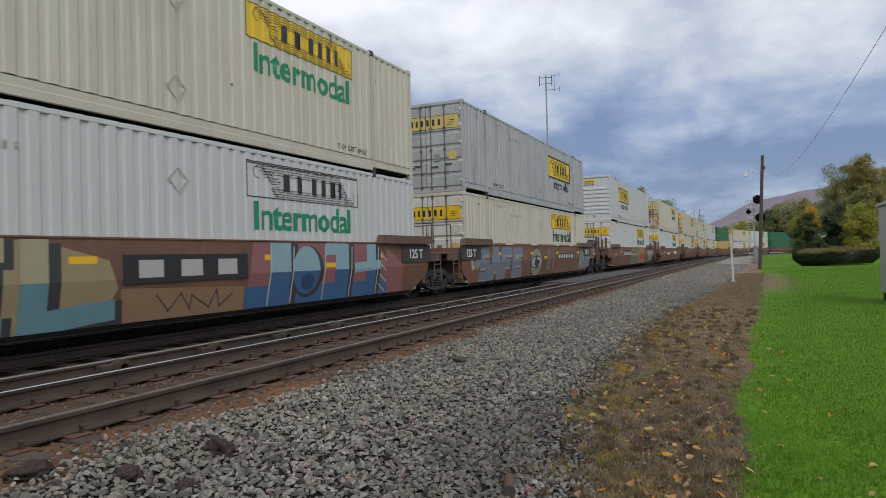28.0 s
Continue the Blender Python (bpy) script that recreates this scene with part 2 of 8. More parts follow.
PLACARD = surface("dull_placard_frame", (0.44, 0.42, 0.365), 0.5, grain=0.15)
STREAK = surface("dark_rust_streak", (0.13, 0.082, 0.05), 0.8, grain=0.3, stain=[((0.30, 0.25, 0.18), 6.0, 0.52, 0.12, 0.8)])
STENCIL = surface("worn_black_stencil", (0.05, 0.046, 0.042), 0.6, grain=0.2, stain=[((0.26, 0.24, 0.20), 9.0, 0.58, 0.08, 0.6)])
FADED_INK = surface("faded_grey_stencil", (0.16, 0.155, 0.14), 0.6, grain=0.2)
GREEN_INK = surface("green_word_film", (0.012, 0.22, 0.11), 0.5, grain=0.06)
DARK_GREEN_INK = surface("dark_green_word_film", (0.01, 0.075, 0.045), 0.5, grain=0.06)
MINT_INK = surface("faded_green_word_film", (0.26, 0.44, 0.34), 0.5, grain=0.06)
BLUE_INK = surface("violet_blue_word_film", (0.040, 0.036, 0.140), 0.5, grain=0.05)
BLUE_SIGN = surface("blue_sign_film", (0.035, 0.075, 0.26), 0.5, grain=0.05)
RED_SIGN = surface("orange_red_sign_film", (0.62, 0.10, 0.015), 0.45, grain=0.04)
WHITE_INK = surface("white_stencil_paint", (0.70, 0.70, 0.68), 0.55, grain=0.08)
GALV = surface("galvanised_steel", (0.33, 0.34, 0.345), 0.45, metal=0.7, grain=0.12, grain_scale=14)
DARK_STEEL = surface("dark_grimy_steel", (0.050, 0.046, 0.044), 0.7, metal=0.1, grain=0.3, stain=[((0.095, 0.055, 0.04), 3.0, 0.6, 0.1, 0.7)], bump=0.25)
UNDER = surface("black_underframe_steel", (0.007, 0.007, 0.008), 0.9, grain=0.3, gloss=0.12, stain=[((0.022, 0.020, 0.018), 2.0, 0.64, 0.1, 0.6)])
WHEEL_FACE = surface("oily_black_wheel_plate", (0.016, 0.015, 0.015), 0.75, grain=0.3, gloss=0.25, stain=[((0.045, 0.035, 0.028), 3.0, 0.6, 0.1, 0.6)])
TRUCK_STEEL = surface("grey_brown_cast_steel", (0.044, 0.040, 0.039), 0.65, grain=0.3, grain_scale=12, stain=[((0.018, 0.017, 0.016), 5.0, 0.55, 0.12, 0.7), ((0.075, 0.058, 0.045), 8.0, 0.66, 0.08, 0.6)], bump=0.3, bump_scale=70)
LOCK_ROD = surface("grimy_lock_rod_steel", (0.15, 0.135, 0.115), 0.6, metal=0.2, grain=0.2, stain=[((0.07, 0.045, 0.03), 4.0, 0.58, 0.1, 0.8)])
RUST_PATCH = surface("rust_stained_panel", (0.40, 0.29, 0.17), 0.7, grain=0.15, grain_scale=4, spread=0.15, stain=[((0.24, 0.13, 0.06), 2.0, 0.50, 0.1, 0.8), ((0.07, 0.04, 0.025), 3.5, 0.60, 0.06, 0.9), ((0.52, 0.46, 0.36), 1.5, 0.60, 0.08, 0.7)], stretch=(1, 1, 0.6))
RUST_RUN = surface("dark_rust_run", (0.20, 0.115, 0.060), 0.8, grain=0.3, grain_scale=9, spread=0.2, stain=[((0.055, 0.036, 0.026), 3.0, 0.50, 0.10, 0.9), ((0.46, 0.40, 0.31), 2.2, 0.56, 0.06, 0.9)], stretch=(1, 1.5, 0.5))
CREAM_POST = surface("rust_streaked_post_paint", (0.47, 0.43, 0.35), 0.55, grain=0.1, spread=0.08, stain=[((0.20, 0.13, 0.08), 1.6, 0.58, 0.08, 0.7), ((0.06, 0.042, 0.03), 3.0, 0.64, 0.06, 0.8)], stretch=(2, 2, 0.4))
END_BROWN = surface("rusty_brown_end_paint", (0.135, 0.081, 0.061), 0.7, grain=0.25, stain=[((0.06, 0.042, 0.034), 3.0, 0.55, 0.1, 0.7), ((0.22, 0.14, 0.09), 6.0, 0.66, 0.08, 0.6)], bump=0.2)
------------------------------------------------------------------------
Do not include the images; transcribe the rest of the listing exactly.

28.0 s
Continue the Blender Python (bpy) script that recreates this scene with part 2 of 8. More parts follow.
PLACARD = surface("dull_placard_frame", (0.44, 0.42, 0.365), 0.5, grain=0.15)
STREAK = surface("dark_rust_streak", (0.13, 0.082, 0.05), 0.8, grain=0.3, stain=[((0.30, 0.25, 0.18), 6.0, 0.52, 0.12, 0.8)])
STENCIL = surface("worn_black_stencil", (0.05, 0.046, 0.042), 0.6, grain=0.2, stain=[((0.26, 0.24, 0.20), 9.0, 0.58, 0.08, 0.6)])
FADED_INK = surface("faded_grey_stencil", (0.16, 0.155, 0.14), 0.6, grain=0.2)
GREEN_INK = surface("green_word_film", (0.012, 0.22, 0.11), 0.5, grain=0.06)
DARK_GREEN_INK = surface("dark_green_word_film", (0.01, 0.075, 0.045), 0.5, grain=0.06)
MINT_INK = surface("faded_green_word_film", (0.26, 0.44, 0.34), 0.5, grain=0.06)
BLUE_INK = surface("violet_blue_word_film", (0.040, 0.036, 0.140), 0.5, grain=0.05)
BLUE_SIGN = surface("blue_sign_film", (0.035, 0.075, 0.26), 0.5, grain=0.05)
RED_SIGN = surface("orange_red_sign_film", (0.62, 0.10, 0.015), 0.45, grain=0.04)
WHITE_INK = surface("white_stencil_paint", (0.70, 0.70, 0.68), 0.55, grain=0.08)
GALV = surface("galvanised_steel", (0.33, 0.34, 0.345), 0.45, metal=0.7, grain=0.12, grain_scale=14)
DARK_STEEL = surface("dark_grimy_steel", (0.050, 0.046, 0.044), 0.7, metal=0.1, grain=0.3, stain=[((0.095, 0.055, 0.04), 3.0, 0.6, 0.1, 0.7)], bump=0.25)
UNDER = surface("black_underframe_steel", (0.007, 0.007, 0.008), 0.9, grain=0.3, gloss=0.12, stain=[((0.022, 0.020, 0.018), 2.0, 0.64, 0.1, 0.6)])
WHEEL_FACE = surface("oily_black_wheel_plate", (0.016, 0.015, 0.015), 0.75, grain=0.3, gloss=0.25, stain=[((0.045, 0.035, 0.028), 3.0, 0.6, 0.1, 0.6)])
TRUCK_STEEL = surface("grey_brown_cast_steel", (0.044, 0.040, 0.039), 0.65, grain=0.3, grain_scale=12, stain=[((0.018, 0.017, 0.016), 5.0, 0.55, 0.12, 0.7), ((0.075, 0.058, 0.045), 8.0, 0.66, 0.08, 0.6)], bump=0.3, bump_scale=70)
LOCK_ROD = surface("grimy_lock_rod_steel", (0.15, 0.135, 0.115), 0.6, metal=0.2, grain=0.2, stain=[((0.07, 0.045, 0.03), 4.0, 0.58, 0.1, 0.8)])
RUST_PATCH = surface("rust_stained_panel", (0.40, 0.29, 0.17), 0.7, grain=0.15, grain_scale=4, spread=0.15, stain=[((0.24, 0.13, 0.06), 2.0, 0.50, 0.1, 0.8), ((0.07, 0.04, 0.025), 3.5, 0.60, 0.06, 0.9), ((0.52, 0.46, 0.36), 1.5, 0.60, 0.08, 0.7)], stretch=(1, 1, 0.6))
RUST_RUN = surface("dark_rust_run", (0.20, 0.115, 0.060), 0.8, grain=0.3, grain_scale=9, spread=0.2, stain=[((0.055, 0.036, 0.026), 3.0, 0.50, 0.10, 0.9), ((0.46, 0.40, 0.31), 2.2, 0.56, 0.06, 0.9)], stretch=(1, 1.5, 0.5))
CREAM_POST = surface("rust_streaked_post_paint", (0.47, 0.43, 0.35), 0.55, grain=0.1, spread=0.08, stain=[((0.20, 0.13, 0.08), 1.6, 0.58, 0.08, 0.7), ((0.06, 0.042, 0.03), 3.0, 0.64, 0.06, 0.8)], stretch=(2, 2, 0.4))
END_BROWN = surface("rusty_brown_end_paint", (0.135, 0.081, 0.061), 0.7, grain=0.25, stain=[((0.06, 0.042, 0.034), 3.0, 0.55, 0.1, 0.7), ((0.22, 0.14, 0.09), 6.0, 0.66, 0.08, 0.6)], bump=0.2)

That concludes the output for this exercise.